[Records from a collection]
────────

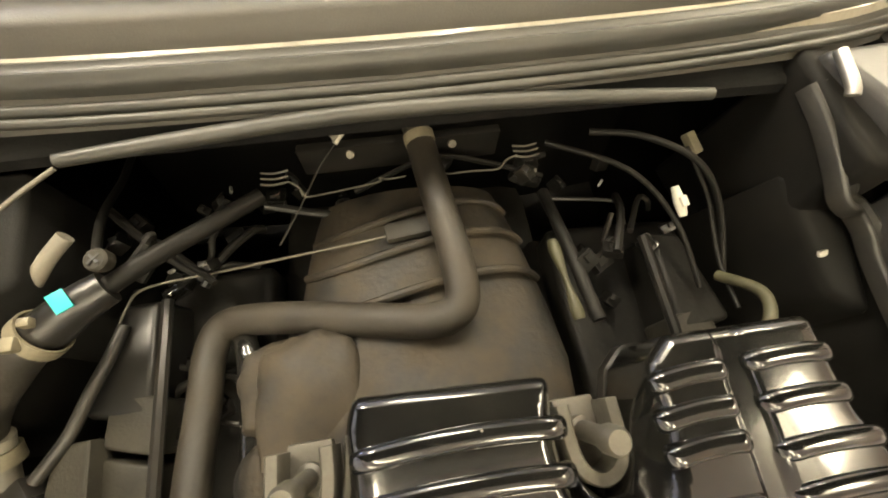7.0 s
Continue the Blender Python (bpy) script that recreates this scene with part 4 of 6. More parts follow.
for s, tip, piv in ((-1, (-0.70, 1.645, 1.165), (0.02, 1.445, 1.125)), (1, (0.02, 1.76, 1.27), (0.66, 1.44, 1.09))):
    w = part("wiper_arm", join(tube([piv, Vector(piv) * 0.6 + Vector(tip) * 0.4 + Vector((0, 0, 0.02)), Vector(piv) * 0.15 + Vector(tip) * 0.85 + Vector((0, 0, 0.015))], lambda u: 0.013 - 0.006 * u, 6, 10),
             lathe([(0.026, -0.03), (0.026, 0.012), (0.018, 0.022), (0.001, 0.024)], piv, (0, -0.2, 1), 20)), SATIN, car, "black wiper arm")
    t, p = Vector(tip), Vector(piv)
    d = (t - p).normalized()
    part("wiper_blade", sweep([p + (t - p) * q + Vector((0, 0.01, 0.006 + 0.006 * math.sin(3 * q))) for q in (0.12, 0.3, 0.5, 0.7, 0.9, 1.08, 1.16)], lambda u: [(0.008, -0.006), (0.006, 0.010), (-0.006, 0.010), (-0.008, -0.006)], up=(0, -0.5, 0.86)), RUBBER, w, "black wiper blade")
    part("wiper_nut", lathe([(0.012, 0), (0.012, 0.010), (0.007, 0.013), (0.007, 0.022), (0.001, 0.022)], Vector(piv) + Vector((0, 0, 0.020)), (0, -0.2, 1), 12), ZINC, w)
    part("blade_clip", box(p + (t - p) * 0.72 + Vector((0, 0.0, 0.022)), (0.10, 0.035, 0.025), 0.008, (20, 0, math.degrees(math.atan2(d.y, d.x)))), SATIN, w, "black blade coupling")

# headlamps, bumper, front panels
TOP_IN = [(0.935, 0.368), (0.888, 0.340), (0.835, 0.277), (0.800, 0.247), (0.745, 0.219), (0.690, 0.202), (0.612, 0.166)]
TOP_OUT = [(0.966, 0.384), (0.937, 0.303), (0.892, 0.232), (0.845, 0.192), (0.775, 0.155), (0.690, 0.115), (0.588, 0.075)]
LOW = [(0.985, 0.375), (0.965, 0.280), (0.925, 0.200), (0.870, 0.145), (0.790, 0.100), (0.700, 0.055), (0.585, 0.020)]
BULGE = [(1.010, 0.370), (1.020, 0.245), (0.970, 0.155), (0.905, 0.105), (0.830, 0.048), (0.740, -0.002), (0.620, -0.045)]
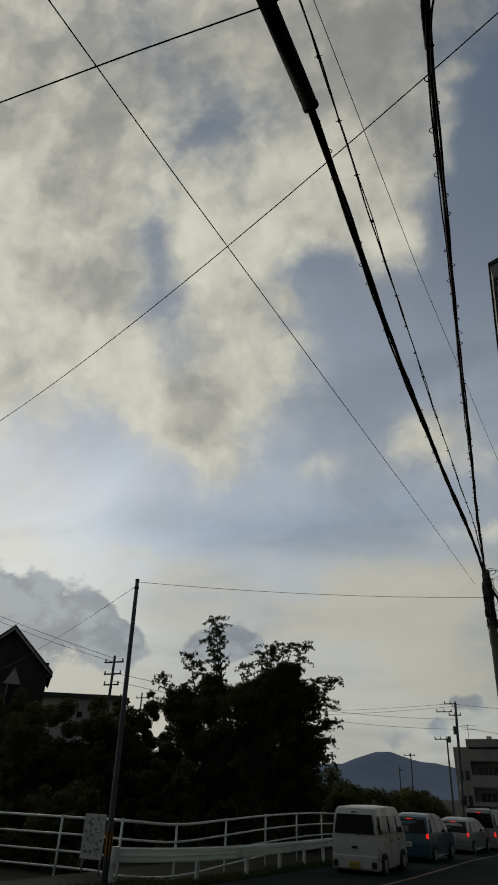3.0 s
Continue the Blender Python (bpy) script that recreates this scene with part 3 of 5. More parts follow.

────────

• **EXERCISE AIM**: Set down the records in full and exactly. Do not carry over any image.

• **SOLUTION TO THIS TASK**:
7.0 s
Continue the Blender Python (bpy) script that recreates this scene with part 4 of 6. More parts follow.
for s, tip, piv in ((-1, (-0.70, 1.645, 1.165), (0.02, 1.445, 1.125)), (1, (0.02, 1.76, 1.27), (0.66, 1.44, 1.09))):
    w = part("wiper_arm", join(tube([piv, Vector(piv) * 0.6 + Vector(tip) * 0.4 + Vector((0, 0, 0.02)), Vector(piv) * 0.15 + Vector(tip) * 0.85 + Vector((0, 0, 0.015))], lambda u: 0.013 - 0.006 * u, 6, 10),
             lathe([(0.026, -0.03), (0.026, 0.012), (0.018, 0.022), (0.001, 0.024)], piv, (0, -0.2, 1), 20)), SATIN, car, "black wiper arm")
    t, p = Vector(tip), Vector(piv)
    d = (t - p).normalized()
    part("wiper_blade", sweep([p + (t - p) * q + Vector((0, 0.01, 0.006 + 0.006 * math.sin(3 * q))) for q in (0.12, 0.3, 0.5, 0.7, 0.9, 1.08, 1.16)], lambda u: [(0.008, -0.006), (0.006, 0.010), (-0.006, 0.010), (-0.008, -0.006)], up=(0, -0.5, 0.86)), RUBBER, w, "black wiper blade")
    part("wiper_nut", lathe([(0.012, 0), (0.012, 0.010), (0.007, 0.013), (0.007, 0.022), (0.001, 0.022)], Vector(piv) + Vector((0, 0, 0.020)), (0, -0.2, 1), 12), ZINC, w)
    part("blade_clip", box(p + (t - p) * 0.72 + Vector((0, 0.0, 0.022)), (0.10, 0.035, 0.025), 0.008, (20, 0, math.degrees(math.atan2(d.y, d.x)))), SATIN, w, "black blade coupling")

# headlamps, bumper, front panels
TOP_IN = [(0.935, 0.368), (0.888, 0.340), (0.835, 0.277), (0.800, 0.247), (0.745, 0.219), (0.690, 0.202), (0.612, 0.166)]
TOP_OUT = [(0.966, 0.384), (0.937, 0.303), (0.892, 0.232), (0.845, 0.192), (0.775, 0.155), (0.690, 0.115), (0.588, 0.075)]
LOW = [(0.985, 0.375), (0.965, 0.280), (0.925, 0.200), (0.870, 0.145), (0.790, 0.100), (0.700, 0.055), (0.585, 0.020)]
BULGE = [(1.010, 0.370), (1.020, 0.245), (0.970, 0.155), (0.905, 0.105), (0.830, 0.048), (0.740, -0.002), (0.620, -0.045)]
3.0 s
Continue the Blender Python (bpy) script that recreates this scene with part 3 of 5. More parts follow.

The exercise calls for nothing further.